Jonah Lehrer (Photo credit: poptech) Thirty-one-year-old wunderkind Jonah Lehrer, a Columbia grad and author of three best-selling books, this week resigned as staff writer for The New Yorker after admitting to a magazine writer that he fabricated quotes in his latest book.
Michael Moynihan, a writer for Tablet Magazine, which writes about Jewish life, confronted Lehrer regarding quotes Moynihan was unable to verify that Lehrer attributed to legendary folk singer Bob Dylan in his book Imagine: How Creativity Works (2012). Lehrer admitted fabricating the quotes, according to an account in The Huffington Post. "The quotes in question either did not exist, were unintentional misquotations or represented improper combinations of previously existing quotes," Lehrer confessed.
Lehrer, author of Proust Was a Neuroscientist (2007) and How We Decide (2009), recently apologized to New Yorker readers for re-using his own previous work without attributing it. Publisher Houghton Mifflin Harcourt has pulled the e-version of Imagine and stopped shipment of the hardcover.
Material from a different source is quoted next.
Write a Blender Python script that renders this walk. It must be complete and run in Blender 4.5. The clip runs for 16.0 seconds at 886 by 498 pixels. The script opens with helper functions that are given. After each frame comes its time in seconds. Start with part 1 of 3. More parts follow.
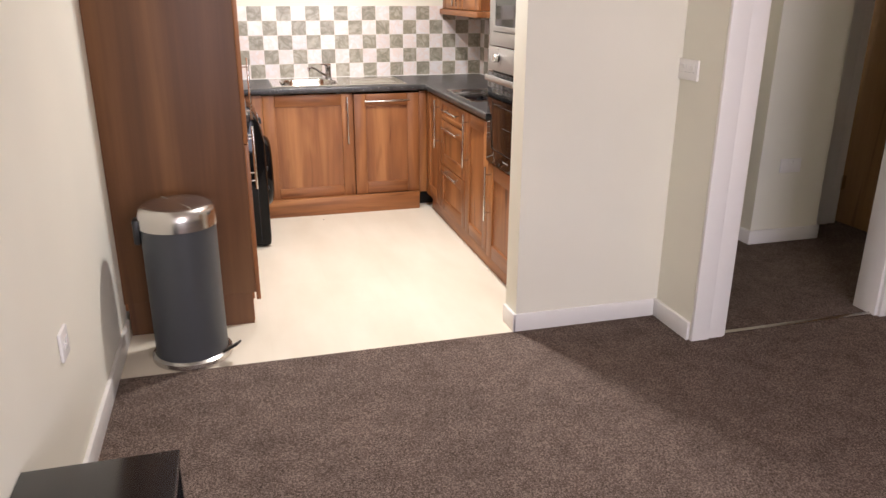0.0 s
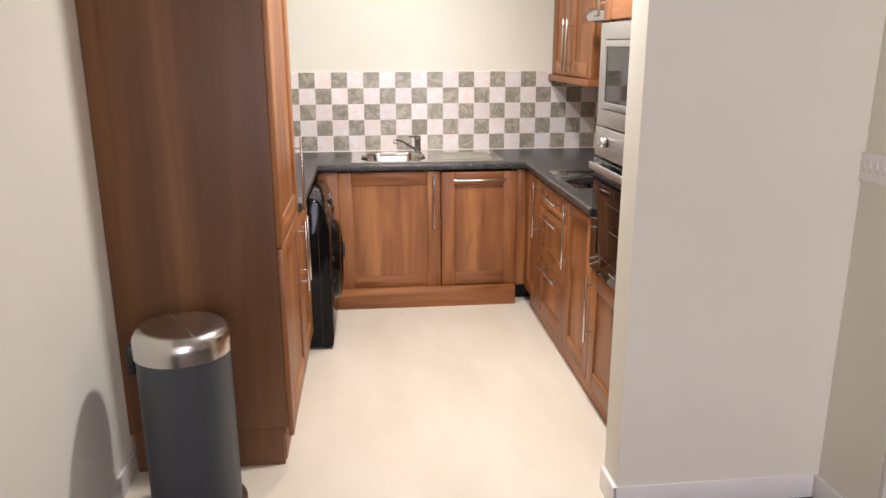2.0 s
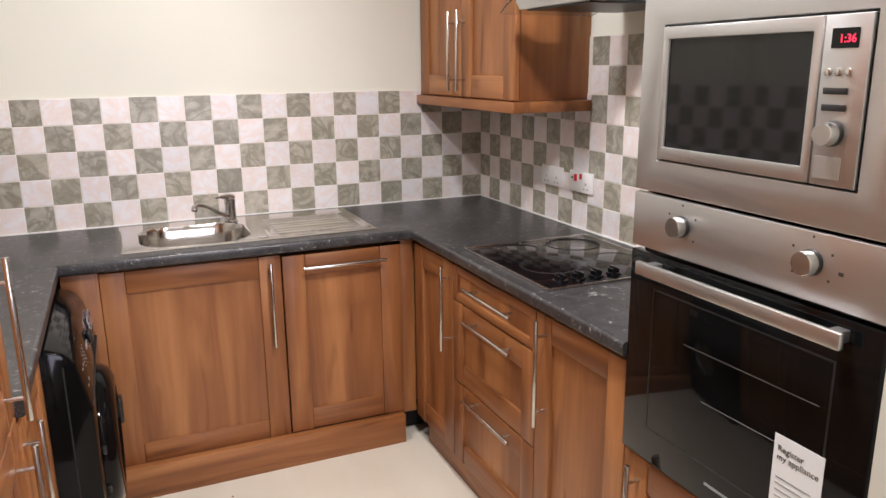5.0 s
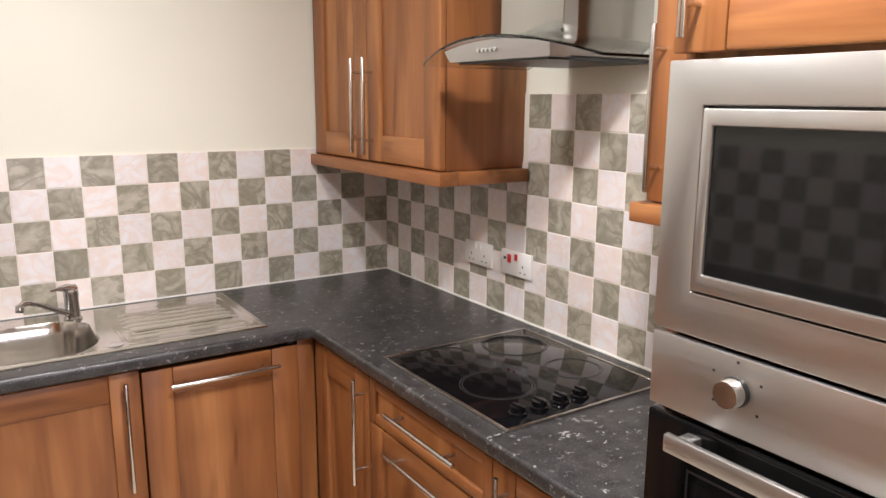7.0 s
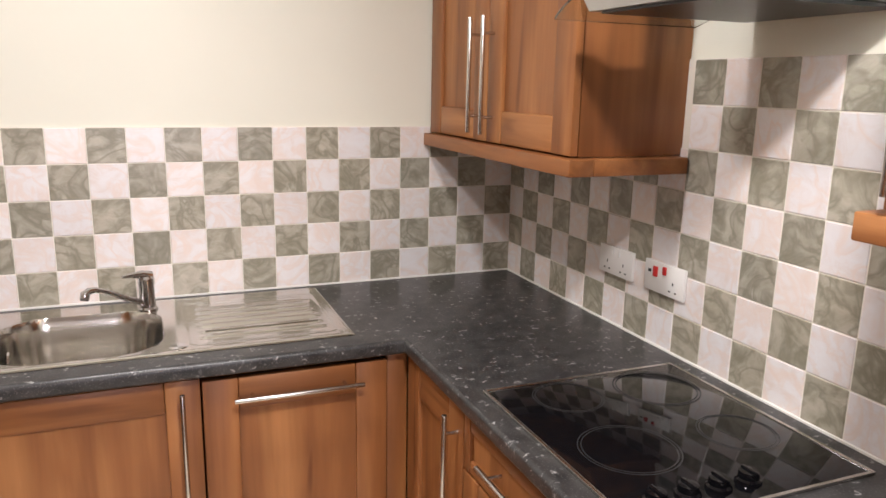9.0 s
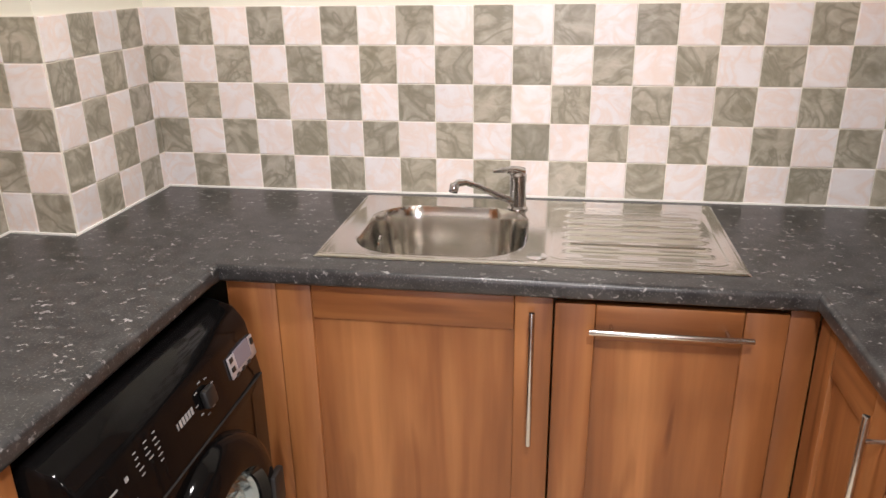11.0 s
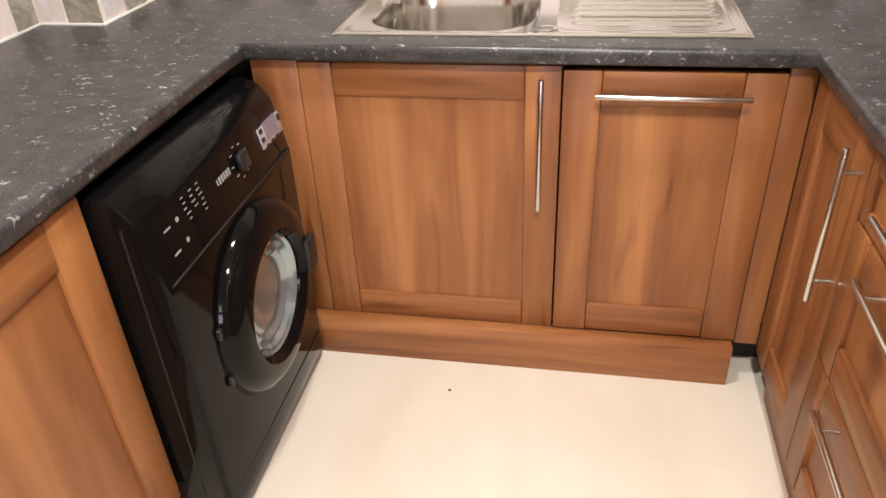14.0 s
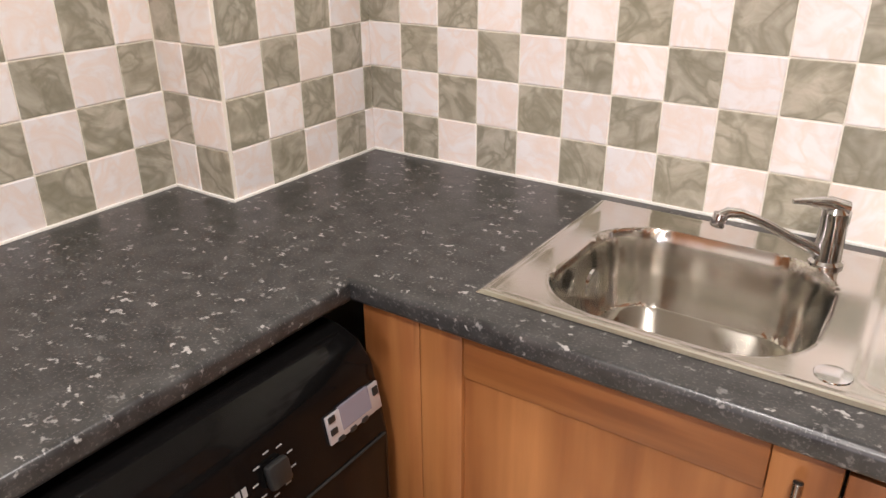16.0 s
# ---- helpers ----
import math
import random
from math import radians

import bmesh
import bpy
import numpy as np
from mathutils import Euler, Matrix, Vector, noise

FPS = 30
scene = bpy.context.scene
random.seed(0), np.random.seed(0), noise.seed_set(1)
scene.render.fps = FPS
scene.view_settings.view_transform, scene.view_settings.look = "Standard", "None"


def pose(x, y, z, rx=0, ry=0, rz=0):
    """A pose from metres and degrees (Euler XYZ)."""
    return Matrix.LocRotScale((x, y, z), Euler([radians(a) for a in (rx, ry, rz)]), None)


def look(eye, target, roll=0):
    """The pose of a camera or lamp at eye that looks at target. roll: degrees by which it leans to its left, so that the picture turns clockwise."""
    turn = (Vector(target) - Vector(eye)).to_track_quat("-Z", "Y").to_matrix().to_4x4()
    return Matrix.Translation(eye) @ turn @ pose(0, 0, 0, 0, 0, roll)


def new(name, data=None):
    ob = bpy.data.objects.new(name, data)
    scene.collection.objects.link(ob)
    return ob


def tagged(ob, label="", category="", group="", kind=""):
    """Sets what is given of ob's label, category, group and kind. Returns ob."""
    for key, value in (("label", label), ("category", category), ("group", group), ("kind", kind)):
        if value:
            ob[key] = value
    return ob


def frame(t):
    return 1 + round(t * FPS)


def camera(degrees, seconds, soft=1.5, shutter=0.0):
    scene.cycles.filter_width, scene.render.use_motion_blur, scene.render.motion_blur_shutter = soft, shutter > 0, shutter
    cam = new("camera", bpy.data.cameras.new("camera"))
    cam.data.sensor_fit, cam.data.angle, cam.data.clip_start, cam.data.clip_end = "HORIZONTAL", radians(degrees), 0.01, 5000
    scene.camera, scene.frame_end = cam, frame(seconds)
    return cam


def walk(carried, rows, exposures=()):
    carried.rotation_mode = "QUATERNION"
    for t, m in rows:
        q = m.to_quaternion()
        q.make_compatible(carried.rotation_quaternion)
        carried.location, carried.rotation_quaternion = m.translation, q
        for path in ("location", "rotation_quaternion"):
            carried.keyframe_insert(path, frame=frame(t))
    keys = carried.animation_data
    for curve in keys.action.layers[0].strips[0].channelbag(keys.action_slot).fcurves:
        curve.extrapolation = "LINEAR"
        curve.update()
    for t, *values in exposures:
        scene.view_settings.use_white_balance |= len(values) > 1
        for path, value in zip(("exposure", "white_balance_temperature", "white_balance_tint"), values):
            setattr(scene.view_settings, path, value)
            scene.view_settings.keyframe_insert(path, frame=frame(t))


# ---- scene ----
cam = camera(61.8, 16.0)
PATH = [
    (0, (-0.065, -0.122, 1.484), (0.442, 1.697, 0.826), 0.2),
    (0.5, (0.032, -0.01, 1.495), (0.393, 1.852, 0.86), 0.6),
    (1, (0.154, 0.115, 1.521), (0.428, 1.999, 0.907), 0.1),
    (1.5, (0.22, 0.347, 1.534), (0.449, 2.248, 0.956), -0.4),
    (2, (0.285, 0.633, 1.531), (0.478, 2.553, 1.005), -0.2),
    (2.5, (0.381, 0.906, 1.53), (0.548, 2.838, 1.043), -0.1),
    (3, (0.421, 1.198, 1.519), (0.582, 3.137, 1.058), -0.1),
    (3.5, (0.373, 1.507, 1.522), (0.583, 3.444, 1.07), -0.1),
    (4, (0.337, 1.8, 1.495), (0.639, 3.724, 1.041), -0.1),
    (4.5, (0.313, 2.072, 1.492), (0.762, 3.964, 1.022), 0.1),
    (5, (0.204, 2.322, 1.485), (0.982, 4.1, 1.005), -0.6),
    (7.5, (0.375, 2.941, 1.574), (1.479, 4.568, 1.208), 0.3),
    (8, (0.395, 3.022, 1.561), (1.531, 4.636, 1.233), 0.3),
    (8.5, (0.469, 3.1, 1.531), (1.516, 4.764, 1.164), 0.5),
    (9, (0.613, 3.209, 1.515), (1.35, 5.017, 1.081), 1.1),
    (9.5, (0.705, 3.343, 1.489), (1.146, 5.234, 1.009), 1.9),
    (10, (0.706, 3.488, 1.488), (0.881, 5.409, 0.959), 1.1),
    (12.5, (0.712, 3.539, 1.38), (0.08, 5.169, 0.408), -3.4),
    (13, (0.694, 3.443, 1.367), (0.148, 5.071, 0.341), -3.9),
    (13.5, (0.737, 3.349, 1.361), (0.277, 4.978, 0.296), -3.4),
    (14, (0.751, 3.368, 1.358), (0.404, 5.021, 0.287), -3.0),
    (14.5, (0.722, 3.508, 1.359), (0.448, 5.197, 0.322), -2.7),
    (15, (0.706, 3.675, 1.376), (0.345, 5.389, 0.411), -1.8),
    (15.5, (0.723, 3.914, 1.395), (0.025, 5.565, 0.509), -0.9),
    (16, (0.702, 4.128, 1.399), (-0.329, 5.631, 0.578), -0.4),
]
walk(cam, [(t, look(eye, target, roll)) for t, eye, target, roll in PATH],
     [(0, 0.28, 6400, 10), (1.5, 0.09, 6350, 10), (3.5, -0.12, 6200, 10), (5, -0.13, 6100, 10), (7.5, -0.10, 6350, 10), (10, -0.08, 6350, 10), (12.5, 0.26, 6550, 10), (15, 0.37, 6500, 10), (15.5, 0.24, 6500, 10), (16, 0.12, 6600, 10)])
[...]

Things are not going well for Lehrer, as even fabricator extraordinaire Jayson Blair, who wrote fiction for The New York Times, unbeknownst to the paper, weighed in with an article in The Daily Beast on what may have prompted Lehrer to torpedo his own career. The staff of "TUOL" is unsure whether laziness or just a lack of journalistic sensibilities is to blame, and puzzled as to how Lehrer could have believed his putting words in Dylan's mouth wouldn't be discovered, particularly because the quotes made sense, which would make any Dylan fan suspicious.